• Goal
Type out the records that follow, exactly as given.

• Record excerpts
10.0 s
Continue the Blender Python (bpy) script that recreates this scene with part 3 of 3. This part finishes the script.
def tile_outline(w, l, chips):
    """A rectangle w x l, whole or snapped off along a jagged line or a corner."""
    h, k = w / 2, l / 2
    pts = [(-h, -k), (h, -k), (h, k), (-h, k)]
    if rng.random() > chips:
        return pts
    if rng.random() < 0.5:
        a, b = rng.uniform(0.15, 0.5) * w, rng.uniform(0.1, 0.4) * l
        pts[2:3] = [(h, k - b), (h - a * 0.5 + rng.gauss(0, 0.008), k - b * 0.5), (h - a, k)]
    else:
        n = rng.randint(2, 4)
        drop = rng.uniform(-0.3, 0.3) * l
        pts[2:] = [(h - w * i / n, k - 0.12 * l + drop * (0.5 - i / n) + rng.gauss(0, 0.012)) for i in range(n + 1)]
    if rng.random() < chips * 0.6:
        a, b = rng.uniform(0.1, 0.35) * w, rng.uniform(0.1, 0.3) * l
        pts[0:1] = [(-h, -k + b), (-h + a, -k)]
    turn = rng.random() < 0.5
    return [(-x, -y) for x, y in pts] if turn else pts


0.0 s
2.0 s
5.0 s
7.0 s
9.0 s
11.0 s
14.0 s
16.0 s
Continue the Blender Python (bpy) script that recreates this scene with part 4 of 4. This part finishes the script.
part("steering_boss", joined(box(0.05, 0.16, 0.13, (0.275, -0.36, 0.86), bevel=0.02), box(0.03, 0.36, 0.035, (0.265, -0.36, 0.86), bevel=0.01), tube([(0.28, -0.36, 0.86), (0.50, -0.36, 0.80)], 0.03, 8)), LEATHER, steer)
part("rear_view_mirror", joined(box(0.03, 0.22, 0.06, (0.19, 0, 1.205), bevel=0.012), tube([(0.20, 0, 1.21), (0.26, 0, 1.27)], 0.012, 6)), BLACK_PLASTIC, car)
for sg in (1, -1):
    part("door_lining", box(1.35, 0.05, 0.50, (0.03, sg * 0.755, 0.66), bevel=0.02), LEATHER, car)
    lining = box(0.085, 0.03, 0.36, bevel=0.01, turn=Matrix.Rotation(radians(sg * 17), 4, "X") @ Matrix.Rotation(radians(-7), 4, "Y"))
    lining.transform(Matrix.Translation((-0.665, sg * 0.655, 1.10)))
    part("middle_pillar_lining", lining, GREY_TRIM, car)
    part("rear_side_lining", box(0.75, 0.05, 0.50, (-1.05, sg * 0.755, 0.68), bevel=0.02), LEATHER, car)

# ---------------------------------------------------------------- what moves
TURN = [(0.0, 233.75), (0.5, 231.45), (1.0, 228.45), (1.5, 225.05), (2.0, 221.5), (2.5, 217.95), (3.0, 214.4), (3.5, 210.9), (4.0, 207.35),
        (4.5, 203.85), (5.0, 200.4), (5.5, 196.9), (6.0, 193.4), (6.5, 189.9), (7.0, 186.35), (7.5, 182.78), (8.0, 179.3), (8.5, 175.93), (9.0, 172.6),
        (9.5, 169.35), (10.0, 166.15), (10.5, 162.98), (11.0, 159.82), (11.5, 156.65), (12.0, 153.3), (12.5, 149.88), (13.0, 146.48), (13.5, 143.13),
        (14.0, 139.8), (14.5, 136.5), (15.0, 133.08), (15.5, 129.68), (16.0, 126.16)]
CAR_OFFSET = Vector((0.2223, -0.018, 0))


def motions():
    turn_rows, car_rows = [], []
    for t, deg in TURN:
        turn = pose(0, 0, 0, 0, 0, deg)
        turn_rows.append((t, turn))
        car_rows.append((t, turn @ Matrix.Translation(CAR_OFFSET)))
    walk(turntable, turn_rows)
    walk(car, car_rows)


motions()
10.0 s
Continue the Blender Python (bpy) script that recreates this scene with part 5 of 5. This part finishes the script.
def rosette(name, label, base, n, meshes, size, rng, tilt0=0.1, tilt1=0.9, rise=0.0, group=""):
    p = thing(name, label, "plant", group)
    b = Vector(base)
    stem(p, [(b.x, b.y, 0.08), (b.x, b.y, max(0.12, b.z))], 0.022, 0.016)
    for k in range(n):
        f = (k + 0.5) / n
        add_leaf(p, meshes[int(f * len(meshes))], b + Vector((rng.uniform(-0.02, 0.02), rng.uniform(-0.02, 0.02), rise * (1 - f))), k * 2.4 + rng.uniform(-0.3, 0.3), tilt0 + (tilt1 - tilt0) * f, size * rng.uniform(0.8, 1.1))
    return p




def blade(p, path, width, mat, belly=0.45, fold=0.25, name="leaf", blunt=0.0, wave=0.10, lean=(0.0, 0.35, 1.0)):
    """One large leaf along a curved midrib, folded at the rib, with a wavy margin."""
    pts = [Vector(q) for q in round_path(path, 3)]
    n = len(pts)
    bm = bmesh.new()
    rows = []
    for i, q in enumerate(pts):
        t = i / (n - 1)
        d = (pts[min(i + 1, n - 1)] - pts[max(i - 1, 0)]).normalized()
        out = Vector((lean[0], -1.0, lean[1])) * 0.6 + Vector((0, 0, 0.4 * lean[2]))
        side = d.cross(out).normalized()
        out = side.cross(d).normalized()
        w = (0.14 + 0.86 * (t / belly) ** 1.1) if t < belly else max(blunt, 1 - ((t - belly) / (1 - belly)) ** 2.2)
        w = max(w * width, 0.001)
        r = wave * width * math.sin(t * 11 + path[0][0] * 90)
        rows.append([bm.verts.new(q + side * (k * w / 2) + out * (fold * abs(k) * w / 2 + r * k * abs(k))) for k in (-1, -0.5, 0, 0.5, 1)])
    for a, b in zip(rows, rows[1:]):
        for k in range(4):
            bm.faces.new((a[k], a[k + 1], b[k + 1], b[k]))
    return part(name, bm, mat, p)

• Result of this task
10.0 s
Continue the Blender Python (bpy) script that recreates this scene with part 3 of 3. This part finishes the script.
def tile_outline(w, l, chips):
    """A rectangle w x l, whole or snapped off along a jagged line or a corner."""
    h, k = w / 2, l / 2
    pts = [(-h, -k), (h, -k), (h, k), (-h, k)]
    if rng.random() > chips:
        return pts
    if rng.random() < 0.5:
        a, b = rng.uniform(0.15, 0.5) * w, rng.uniform(0.1, 0.4) * l
        pts[2:3] = [(h, k - b), (h - a * 0.5 + rng.gauss(0, 0.008), k - b * 0.5), (h - a, k)]
    else:
        n = rng.randint(2, 4)
        drop = rng.uniform(-0.3, 0.3) * l
        pts[2:] = [(h - w * i / n, k - 0.12 * l + drop * (0.5 - i / n) + rng.gauss(0, 0.012)) for i in range(n + 1)]
    if rng.random() < chips * 0.6:
        a, b = rng.uniform(0.1, 0.35) * w, rng.uniform(0.1, 0.3) * l
        pts[0:1] = [(-h, -k + b), (-h + a, -k)]
    turn = rng.random() < 0.5
    return [(-x, -y) for x, y in pts] if turn else pts


0.0 s
2.0 s
5.0 s
7.0 s
9.0 s
11.0 s
14.0 s
16.0 s
Continue the Blender Python (bpy) script that recreates this scene with part 4 of 4. This part finishes the script.
part("steering_boss", joined(box(0.05, 0.16, 0.13, (0.275, -0.36, 0.86), bevel=0.02), box(0.03, 0.36, 0.035, (0.265, -0.36, 0.86), bevel=0.01), tube([(0.28, -0.36, 0.86), (0.50, -0.36, 0.80)], 0.03, 8)), LEATHER, steer)
part("rear_view_mirror", joined(box(0.03, 0.22, 0.06, (0.19, 0, 1.205), bevel=0.012), tube([(0.20, 0, 1.21), (0.26, 0, 1.27)], 0.012, 6)), BLACK_PLASTIC, car)
for sg in (1, -1):
    part("door_lining", box(1.35, 0.05, 0.50, (0.03, sg * 0.755, 0.66), bevel=0.02), LEATHER, car)
    lining = box(0.085, 0.03, 0.36, bevel=0.01, turn=Matrix.Rotation(radians(sg * 17), 4, "X") @ Matrix.Rotation(radians(-7), 4, "Y"))
    lining.transform(Matrix.Translation((-0.665, sg * 0.655, 1.10)))
    part("middle_pillar_lining", lining, GREY_TRIM, car)
    part("rear_side_lining", box(0.75, 0.05, 0.50, (-1.05, sg * 0.755, 0.68), bevel=0.02), LEATHER, car)

# ---------------------------------------------------------------- what moves
TURN = [(0.0, 233.75), (0.5, 231.45), (1.0, 228.45), (1.5, 225.05), (2.0, 221.5), (2.5, 217.95), (3.0, 214.4), (3.5, 210.9), (4.0, 207.35),
        (4.5, 203.85), (5.0, 200.4), (5.5, 196.9), (6.0, 193.4), (6.5, 189.9), (7.0, 186.35), (7.5, 182.78), (8.0, 179.3), (8.5, 175.93), (9.0, 172.6),
        (9.5, 169.35), (10.0, 166.15), (10.5, 162.98), (11.0, 159.82), (11.5, 156.65), (12.0, 153.3), (12.5, 149.88), (13.0, 146.48), (13.5, 143.13),
        (14.0, 139.8), (14.5, 136.5), (15.0, 133.08), (15.5, 129.68), (16.0, 126.16)]
CAR_OFFSET = Vector((0.2223, -0.018, 0))


def motions():
    turn_rows, car_rows = [], []
    for t, deg in TURN:
        turn = pose(0, 0, 0, 0, 0, deg)
        turn_rows.append((t, turn))
        car_rows.append((t, turn @ Matrix.Translation(CAR_OFFSET)))
    walk(turntable, turn_rows)
    walk(car, car_rows)


motions()
10.0 s
Continue the Blender Python (bpy) script that recreates this scene with part 5 of 5. This part finishes the script.
def rosette(name, label, base, n, meshes, size, rng, tilt0=0.1, tilt1=0.9, rise=0.0, group=""):
    p = thing(name, label, "plant", group)
    b = Vector(base)
    stem(p, [(b.x, b.y, 0.08), (b.x, b.y, max(0.12, b.z))], 0.022, 0.016)
    for k in range(n):
        f = (k + 0.5) / n
        add_leaf(p, meshes[int(f * len(meshes))], b + Vector((rng.uniform(-0.02, 0.02), rng.uniform(-0.02, 0.02), rise * (1 - f))), k * 2.4 + rng.uniform(-0.3, 0.3), tilt0 + (tilt1 - tilt0) * f, size * rng.uniform(0.8, 1.1))
    return p




def blade(p, path, width, mat, belly=0.45, fold=0.25, name="leaf", blunt=0.0, wave=0.10, lean=(0.0, 0.35, 1.0)):
    """One large leaf along a curved midrib, folded at the rib, with a wavy margin."""
    pts = [Vector(q) for q in round_path(path, 3)]
    n = len(pts)
    bm = bmesh.new()
    rows = []
    for i, q in enumerate(pts):
        t = i / (n - 1)
        d = (pts[min(i + 1, n - 1)] - pts[max(i - 1, 0)]).normalized()
        out = Vector((lean[0], -1.0, lean[1])) * 0.6 + Vector((0, 0, 0.4 * lean[2]))
        side = d.cross(out).normalized()
        out = side.cross(d).normalized()
        w = (0.14 + 0.86 * (t / belly) ** 1.1) if t < belly else max(blunt, 1 - ((t - belly) / (1 - belly)) ** 2.2)
        w = max(w * width, 0.001)
        r = wave * width * math.sin(t * 11 + path[0][0] * 90)
        rows.append([bm.verts.new(q + side * (k * w / 2) + out * (fold * abs(k) * w / 2 + r * k * abs(k))) for k in (-1, -0.5, 0, 0.5, 1)])
    for a, b in zip(rows, rows[1:]):
        for k in range(4):
            bm.faces.new((a[k], a[k + 1], b[k + 1], b[k]))
    return part(name, bm, mat, p)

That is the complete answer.